El carnicero, que por las necesidades de su oficio, se tenía que levantar siempre a las tres de la mañana, ya estaba en cama, lo mismo que toda la familia. Al oír la noticia, al ver el telegrama, casi echó a bailar, pero pronto tuvo sus dudas, Irrazueta sabía que tenía él ese número, y ¿quién sabe si no era algún cuento, lo del telegrama? Se le hizo frío el sudor a don Evaristo; y para salir de duda, se fueron juntos a la estación; pero allí el jefe galoneado les enseñó, con su flema británica, madre de la confianza, el original del despacho, les confirmó su autenticidad, y los dejó convencidos de que su suerte era cierta.

Lucena sacudió a gritos a su gente toda dormida, hizo levantar a la familia entera, mandó a la mujer que hiciera pasteles, y se fue a la casa de negocio a buscar golosinas. Allí se encontró con la pandilla de los copetudos y, en cambio de sus felicitaciones, los convidó a tomar una copa de champagne. Una vez empezada la farra, duró toda la noche; fueron todos a comer los pasteles a casa del carnicero, llevándose más botellas de lo que de convidados había. Lucena, por cierto, insistió para pagarlo todo, y gastó doscientos pesos, en la noche, lo que para él era cantidad importante; pero, ¿qué le importaba, ya que iba a tener una punta de miles de pesos?

Aprovechó la ocasión para aproximársele despacio, un estanciero que, hasta entonces, nunca le había querido fiar un novillo, y le propuso todos los que tenía, a precio alto, por supuesto; pero, ¡bah! cuando hay plata, ¿qué importa? y Lucena, para florearse, los compró. Hubiera comprado todo, aquella noche...

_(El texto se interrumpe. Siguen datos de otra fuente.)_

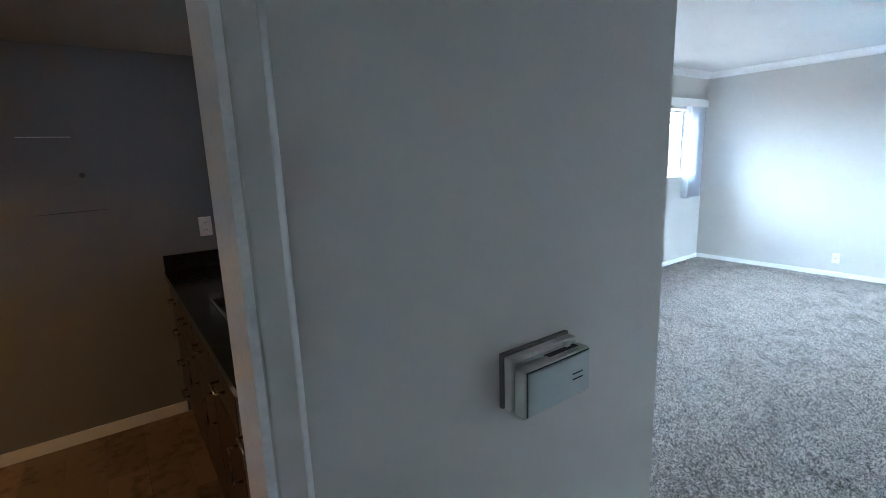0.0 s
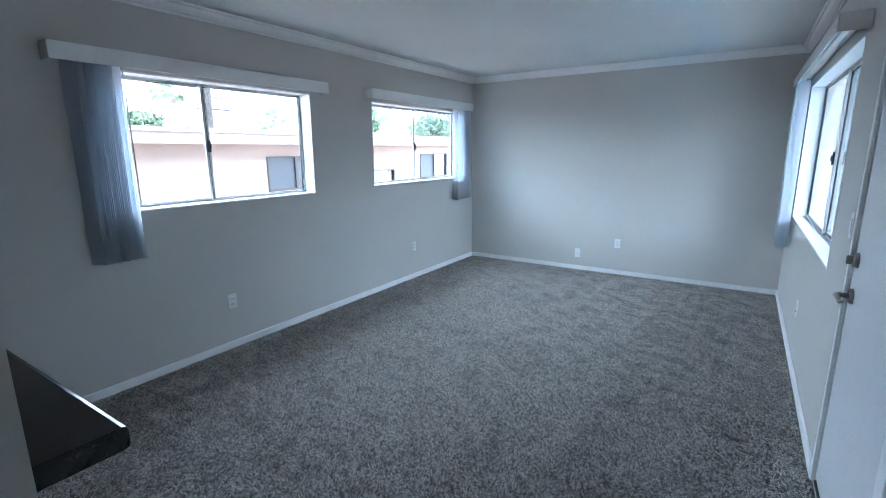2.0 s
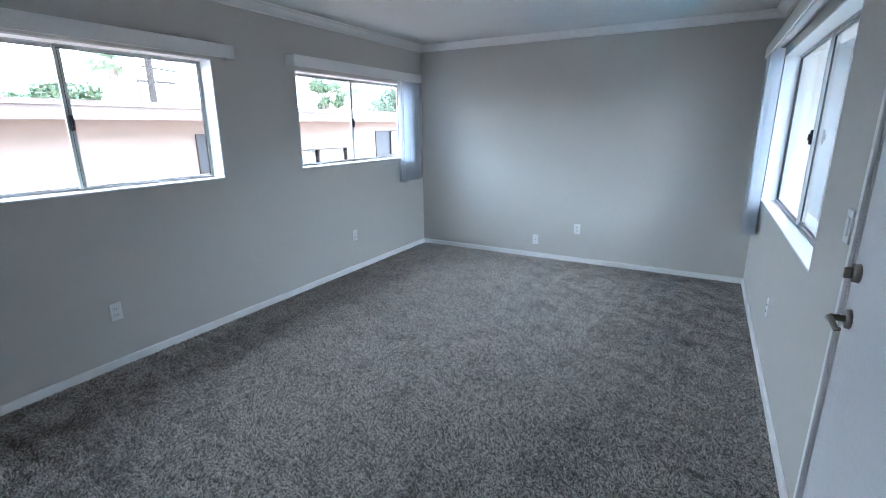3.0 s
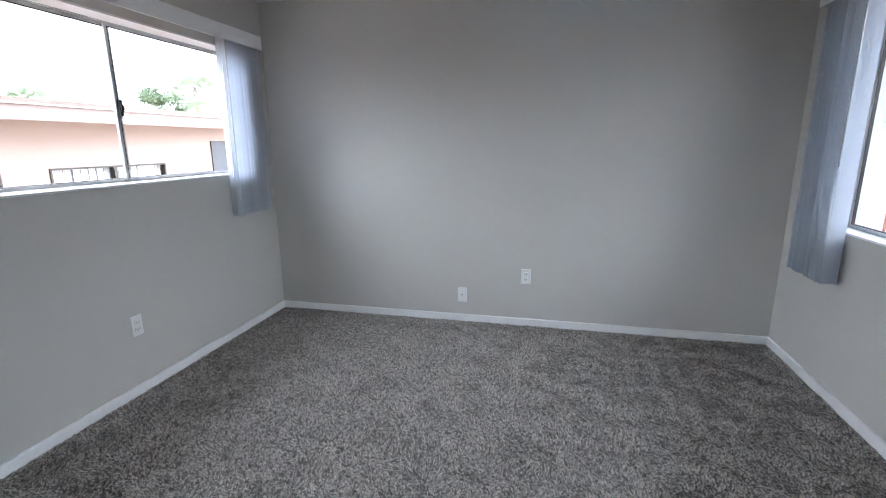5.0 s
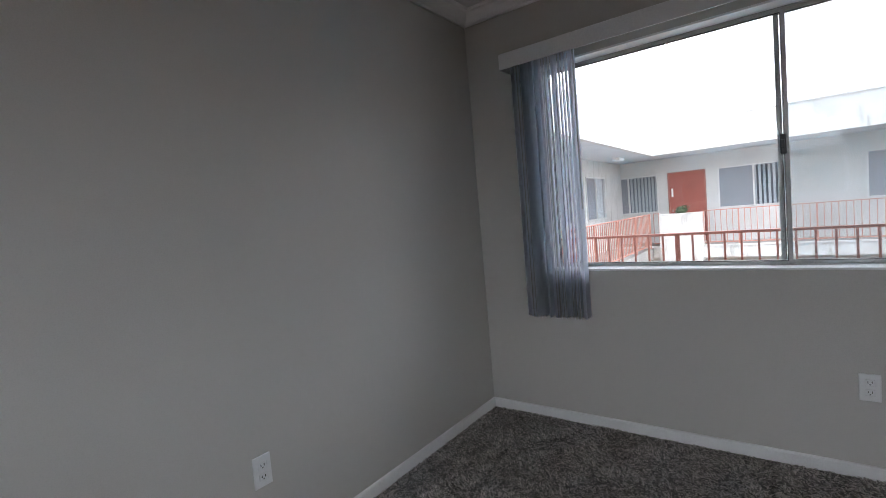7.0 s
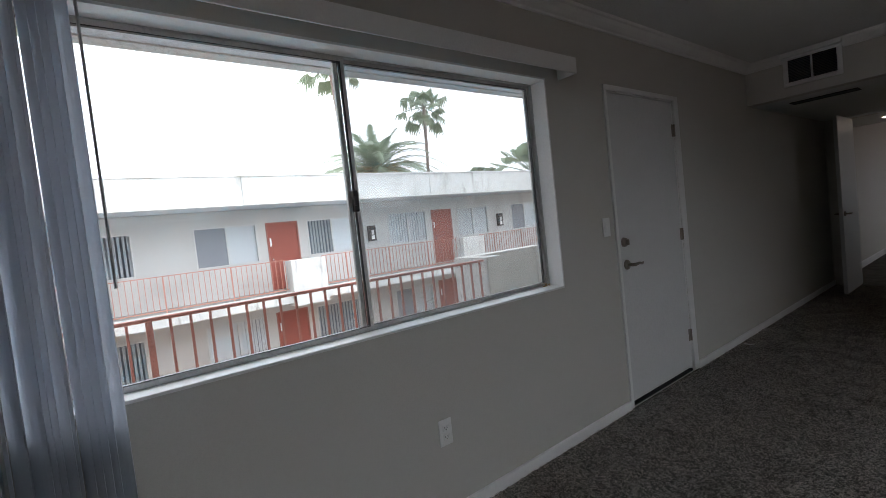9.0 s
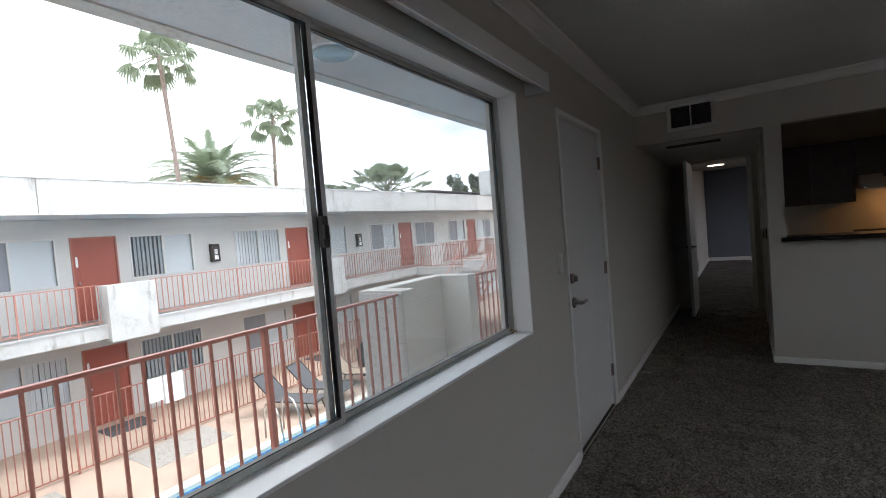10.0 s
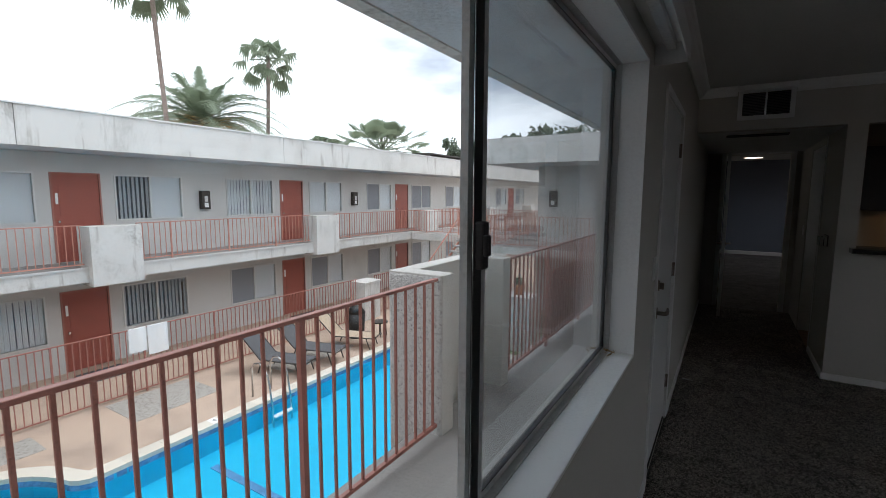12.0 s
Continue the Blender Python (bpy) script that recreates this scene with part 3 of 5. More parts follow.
# ---- front door ----
def lever_set(parent, x, y, z, s, toward):
    """A lever on a round rose; s is the way out of the door leaf, toward the way the lever points."""
    bm = bmesh.new()
    cyl(bm, (x, y, z), (x + s * 0.012, y, z), 0.033, 0.03, 20)
    rose = part("rose", bm, M_NICKEL, parent, "round nickel rose", True)
    bm = bmesh.new()
    tube(bm, [(x + s * 0.012, y, z), (x + s * 0.05, y, z), (x + s * 0.056, y + toward * 0.012, z), (x + s * 0.056, y + toward * 0.06, z + 0.004), (x + s * 0.054, y + toward * 0.1, z - 0.004), (x + s * 0.05, y + toward * 0.118, z + 0.003)], [0.011, 0.011, 0.011, 0.009, 0.008, 0.006], 10)
    part("door_handle", bm, M_NICKEL, parent, "nickel lever handle", True)


fd = thing("door_1", "closed white flush front door with lever and deadbolt", "door", (W, 3.18, 0), kind="structure")
part("door_leaf", box(W + 0.005, W + 0.045, 2.745, 3.612, 0.03, 2.05, bevel=0.002), M_DOOR, fd)
bm = bmesh.new()
B(bm, W - 0.012, W, 2.665, 2.738, 0.0, 2.06, bevel=0.003)
B(bm, W - 0.012, W, 3.622, 3.652, 0.0, 2.06, bevel=0.003)
B(bm, W - 0.012, W, 2.665, 3.652, 2.061, 2.095, bevel=0.003)
part("casing", bm, M_TRIM, fd, "narrow white casing")
bm = bmesh.new()
B(bm, W, W + 0.17, 2.731, 2.742, 0.0, 2.06)
B(bm, W, W + 0.17, 3.617, 3.628, 0.0, 2.06)
B(bm, W, W + 0.17, 2.742, 3.617, 2.053, 2.064)
B(bm, W + 0.047, W + 0.17, 2.742, 3.617, 0.0, 2.052)
part("jamb", bm, M_TRIM, fd)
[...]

A la madrugada, llegó el tren, y, con él, el extracto y el desengaño. Lo del telegrama había sido mentira, no más; un amable chasco, una liviana chanza de campesinos aburridos, ingeniosos bastante para forjar en alma ajena, sobre la efímera ilusión, una realidad casi palpable de dicha, para poder, en seguida, darse el sabroso placer de pisotearla a sus anchas, y de exprimir brutalmente de ella, con el pesado zapateo de sus risas sin piedad, algunas lágrimas de rabiosa decepción.